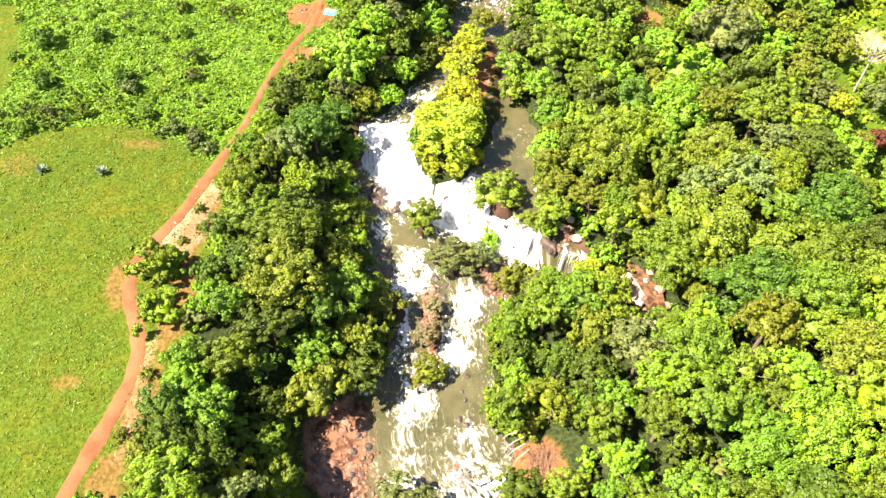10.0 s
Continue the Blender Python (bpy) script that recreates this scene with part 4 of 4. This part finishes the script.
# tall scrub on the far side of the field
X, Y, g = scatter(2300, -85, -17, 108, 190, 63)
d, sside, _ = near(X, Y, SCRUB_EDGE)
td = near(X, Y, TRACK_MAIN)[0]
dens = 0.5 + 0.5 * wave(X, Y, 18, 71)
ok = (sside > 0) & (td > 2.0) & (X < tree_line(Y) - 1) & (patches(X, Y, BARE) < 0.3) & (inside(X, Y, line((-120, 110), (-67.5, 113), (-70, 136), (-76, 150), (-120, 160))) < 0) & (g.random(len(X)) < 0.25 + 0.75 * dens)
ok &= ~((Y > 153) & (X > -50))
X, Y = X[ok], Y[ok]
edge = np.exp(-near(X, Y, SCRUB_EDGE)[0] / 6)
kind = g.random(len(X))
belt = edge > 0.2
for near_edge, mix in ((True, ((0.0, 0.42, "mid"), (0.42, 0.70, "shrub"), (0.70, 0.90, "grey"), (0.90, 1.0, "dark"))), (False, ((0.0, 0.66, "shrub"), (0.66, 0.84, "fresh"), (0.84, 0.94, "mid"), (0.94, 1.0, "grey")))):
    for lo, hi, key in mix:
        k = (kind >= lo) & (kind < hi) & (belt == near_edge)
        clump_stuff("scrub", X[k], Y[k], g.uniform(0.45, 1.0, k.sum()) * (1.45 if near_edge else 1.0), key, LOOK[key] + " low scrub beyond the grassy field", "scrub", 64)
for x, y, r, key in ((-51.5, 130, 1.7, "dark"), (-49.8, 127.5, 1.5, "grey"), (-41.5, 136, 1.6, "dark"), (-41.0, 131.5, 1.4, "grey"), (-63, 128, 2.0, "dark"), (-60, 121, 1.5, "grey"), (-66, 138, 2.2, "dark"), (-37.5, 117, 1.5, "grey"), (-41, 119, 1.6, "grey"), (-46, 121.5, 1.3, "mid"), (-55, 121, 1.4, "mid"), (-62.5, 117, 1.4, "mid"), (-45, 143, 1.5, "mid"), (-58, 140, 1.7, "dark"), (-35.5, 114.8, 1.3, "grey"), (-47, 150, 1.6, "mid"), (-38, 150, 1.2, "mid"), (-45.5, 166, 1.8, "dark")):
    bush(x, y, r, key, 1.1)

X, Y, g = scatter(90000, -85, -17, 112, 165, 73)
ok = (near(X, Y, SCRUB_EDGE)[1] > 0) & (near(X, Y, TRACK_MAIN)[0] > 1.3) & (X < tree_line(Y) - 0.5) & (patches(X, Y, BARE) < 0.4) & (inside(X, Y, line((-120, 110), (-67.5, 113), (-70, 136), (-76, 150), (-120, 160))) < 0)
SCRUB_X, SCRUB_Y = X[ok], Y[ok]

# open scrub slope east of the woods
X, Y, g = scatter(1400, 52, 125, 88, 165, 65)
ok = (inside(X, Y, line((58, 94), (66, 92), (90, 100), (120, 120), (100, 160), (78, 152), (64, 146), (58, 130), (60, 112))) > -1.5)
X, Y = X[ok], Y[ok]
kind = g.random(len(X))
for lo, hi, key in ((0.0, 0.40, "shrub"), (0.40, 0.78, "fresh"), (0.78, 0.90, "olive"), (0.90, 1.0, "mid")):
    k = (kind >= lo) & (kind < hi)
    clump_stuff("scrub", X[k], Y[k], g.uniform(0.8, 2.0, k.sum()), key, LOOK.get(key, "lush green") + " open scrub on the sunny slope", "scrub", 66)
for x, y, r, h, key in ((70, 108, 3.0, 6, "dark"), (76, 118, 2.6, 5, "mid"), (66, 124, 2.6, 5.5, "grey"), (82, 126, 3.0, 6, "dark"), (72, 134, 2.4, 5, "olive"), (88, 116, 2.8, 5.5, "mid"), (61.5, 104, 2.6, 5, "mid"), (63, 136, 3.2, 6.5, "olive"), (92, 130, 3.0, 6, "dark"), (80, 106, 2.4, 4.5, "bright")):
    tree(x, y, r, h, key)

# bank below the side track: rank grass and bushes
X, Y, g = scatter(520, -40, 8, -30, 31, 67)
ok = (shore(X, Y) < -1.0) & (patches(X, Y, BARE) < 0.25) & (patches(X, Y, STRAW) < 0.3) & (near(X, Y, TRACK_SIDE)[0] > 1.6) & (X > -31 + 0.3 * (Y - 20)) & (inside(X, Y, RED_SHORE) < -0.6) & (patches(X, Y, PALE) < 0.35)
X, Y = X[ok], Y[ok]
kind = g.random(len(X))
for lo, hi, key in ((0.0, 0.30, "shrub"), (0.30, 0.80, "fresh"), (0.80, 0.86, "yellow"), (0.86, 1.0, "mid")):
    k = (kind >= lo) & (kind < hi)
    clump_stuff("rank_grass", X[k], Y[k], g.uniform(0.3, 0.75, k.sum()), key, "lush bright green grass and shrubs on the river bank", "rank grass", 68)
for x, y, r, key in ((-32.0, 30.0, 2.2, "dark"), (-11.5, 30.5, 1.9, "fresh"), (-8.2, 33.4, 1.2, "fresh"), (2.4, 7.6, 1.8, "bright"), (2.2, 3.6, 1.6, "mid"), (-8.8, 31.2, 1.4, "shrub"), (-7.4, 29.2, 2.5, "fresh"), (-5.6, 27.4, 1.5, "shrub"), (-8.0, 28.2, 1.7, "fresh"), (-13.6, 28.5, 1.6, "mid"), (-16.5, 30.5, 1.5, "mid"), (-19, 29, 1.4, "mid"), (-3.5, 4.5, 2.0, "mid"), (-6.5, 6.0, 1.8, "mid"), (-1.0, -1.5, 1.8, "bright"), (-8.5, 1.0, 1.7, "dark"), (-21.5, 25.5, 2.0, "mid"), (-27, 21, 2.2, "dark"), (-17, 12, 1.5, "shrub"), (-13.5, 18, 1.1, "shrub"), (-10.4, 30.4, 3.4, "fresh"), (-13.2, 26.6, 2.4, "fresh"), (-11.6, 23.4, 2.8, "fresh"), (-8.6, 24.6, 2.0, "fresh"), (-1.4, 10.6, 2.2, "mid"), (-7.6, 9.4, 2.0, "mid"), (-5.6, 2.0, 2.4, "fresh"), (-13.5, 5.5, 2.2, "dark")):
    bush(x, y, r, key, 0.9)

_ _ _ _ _

• _Problem_: The material above must be printed exactly, with its pictures left out.

• _Answer to the task_:
10.0 s
Continue the Blender Python (bpy) script that recreates this scene with part 4 of 4. This part finishes the script.
# tall scrub on the far side of the field
X, Y, g = scatter(2300, -85, -17, 108, 190, 63)
d, sside, _ = near(X, Y, SCRUB_EDGE)
td = near(X, Y, TRACK_MAIN)[0]
dens = 0.5 + 0.5 * wave(X, Y, 18, 71)
ok = (sside > 0) & (td > 2.0) & (X < tree_line(Y) - 1) & (patches(X, Y, BARE) < 0.3) & (inside(X, Y, line((-120, 110), (-67.5, 113), (-70, 136), (-76, 150), (-120, 160))) < 0) & (g.random(len(X)) < 0.25 + 0.75 * dens)
ok &= ~((Y > 153) & (X > -50))
X, Y = X[ok], Y[ok]
edge = np.exp(-near(X, Y, SCRUB_EDGE)[0] / 6)
kind = g.random(len(X))
belt = edge > 0.2
for near_edge, mix in ((True, ((0.0, 0.42, "mid"), (0.42, 0.70, "shrub"), (0.70, 0.90, "grey"), (0.90, 1.0, "dark"))), (False, ((0.0, 0.66, "shrub"), (0.66, 0.84, "fresh"), (0.84, 0.94, "mid"), (0.94, 1.0, "grey")))):
    for lo, hi, key in mix:
        k = (kind >= lo) & (kind < hi) & (belt == near_edge)
        clump_stuff("scrub", X[k], Y[k], g.uniform(0.45, 1.0, k.sum()) * (1.45 if near_edge else 1.0), key, LOOK[key] + " low scrub beyond the grassy field", "scrub", 64)
for x, y, r, key in ((-51.5, 130, 1.7, "dark"), (-49.8, 127.5, 1.5, "grey"), (-41.5, 136, 1.6, "dark"), (-41.0, 131.5, 1.4, "grey"), (-63, 128, 2.0, "dark"), (-60, 121, 1.5, "grey"), (-66, 138, 2.2, "dark"), (-37.5, 117, 1.5, "grey"), (-41, 119, 1.6, "grey"), (-46, 121.5, 1.3, "mid"), (-55, 121, 1.4, "mid"), (-62.5, 117, 1.4, "mid"), (-45, 143, 1.5, "mid"), (-58, 140, 1.7, "dark"), (-35.5, 114.8, 1.3, "grey"), (-47, 150, 1.6, "mid"), (-38, 150, 1.2, "mid"), (-45.5, 166, 1.8, "dark")):
    bush(x, y, r, key, 1.1)

X, Y, g = scatter(90000, -85, -17, 112, 165, 73)
ok = (near(X, Y, SCRUB_EDGE)[1] > 0) & (near(X, Y, TRACK_MAIN)[0] > 1.3) & (X < tree_line(Y) - 0.5) & (patches(X, Y, BARE) < 0.4) & (inside(X, Y, line((-120, 110), (-67.5, 113), (-70, 136), (-76, 150), (-120, 160))) < 0)
SCRUB_X, SCRUB_Y = X[ok], Y[ok]

# open scrub slope east of the woods
X, Y, g = scatter(1400, 52, 125, 88, 165, 65)
ok = (inside(X, Y, line((58, 94), (66, 92), (90, 100), (120, 120), (100, 160), (78, 152), (64, 146), (58, 130), (60, 112))) > -1.5)
X, Y = X[ok], Y[ok]
kind = g.random(len(X))
for lo, hi, key in ((0.0, 0.40, "shrub"), (0.40, 0.78, "fresh"), (0.78, 0.90, "olive"), (0.90, 1.0, "mid")):
    k = (kind >= lo) & (kind < hi)
    clump_stuff("scrub", X[k], Y[k], g.uniform(0.8, 2.0, k.sum()), key, LOOK.get(key, "lush green") + " open scrub on the sunny slope", "scrub", 66)
for x, y, r, h, key in ((70, 108, 3.0, 6, "dark"), (76, 118, 2.6, 5, "mid"), (66, 124, 2.6, 5.5, "grey"), (82, 126, 3.0, 6, "dark"), (72, 134, 2.4, 5, "olive"), (88, 116, 2.8, 5.5, "mid"), (61.5, 104, 2.6, 5, "mid"), (63, 136, 3.2, 6.5, "olive"), (92, 130, 3.0, 6, "dark"), (80, 106, 2.4, 4.5, "bright")):
    tree(x, y, r, h, key)

# bank below the side track: rank grass and bushes
X, Y, g = scatter(520, -40, 8, -30, 31, 67)
ok = (shore(X, Y) < -1.0) & (patches(X, Y, BARE) < 0.25) & (patches(X, Y, STRAW) < 0.3) & (near(X, Y, TRACK_SIDE)[0] > 1.6) & (X > -31 + 0.3 * (Y - 20)) & (inside(X, Y, RED_SHORE) < -0.6) & (patches(X, Y, PALE) < 0.35)
X, Y = X[ok], Y[ok]
kind = g.random(len(X))
for lo, hi, key in ((0.0, 0.30, "shrub"), (0.30, 0.80, "fresh"), (0.80, 0.86, "yellow"), (0.86, 1.0, "mid")):
    k = (kind >= lo) & (kind < hi)
    clump_stuff("rank_grass", X[k], Y[k], g.uniform(0.3, 0.75, k.sum()), key, "lush bright green grass and shrubs on the river bank", "rank grass", 68)
for x, y, r, key in ((-32.0, 30.0, 2.2, "dark"), (-11.5, 30.5, 1.9, "fresh"), (-8.2, 33.4, 1.2, "fresh"), (2.4, 7.6, 1.8, "bright"), (2.2, 3.6, 1.6, "mid"), (-8.8, 31.2, 1.4, "shrub"), (-7.4, 29.2, 2.5, "fresh"), (-5.6, 27.4, 1.5, "shrub"), (-8.0, 28.2, 1.7, "fresh"), (-13.6, 28.5, 1.6, "mid"), (-16.5, 30.5, 1.5, "mid"), (-19, 29, 1.4, "mid"), (-3.5, 4.5, 2.0, "mid"), (-6.5, 6.0, 1.8, "mid"), (-1.0, -1.5, 1.8, "bright"), (-8.5, 1.0, 1.7, "dark"), (-21.5, 25.5, 2.0, "mid"), (-27, 21, 2.2, "dark"), (-17, 12, 1.5, "shrub"), (-13.5, 18, 1.1, "shrub"), (-10.4, 30.4, 3.4, "fresh"), (-13.2, 26.6, 2.4, "fresh"), (-11.6, 23.4, 2.8, "fresh"), (-8.6, 24.6, 2.0, "fresh"), (-1.4, 10.6, 2.2, "mid"), (-7.6, 9.4, 2.0, "mid"), (-5.6, 2.0, 2.4, "fresh"), (-13.5, 5.5, 2.2, "dark")):
    bush(x, y, r, key, 0.9)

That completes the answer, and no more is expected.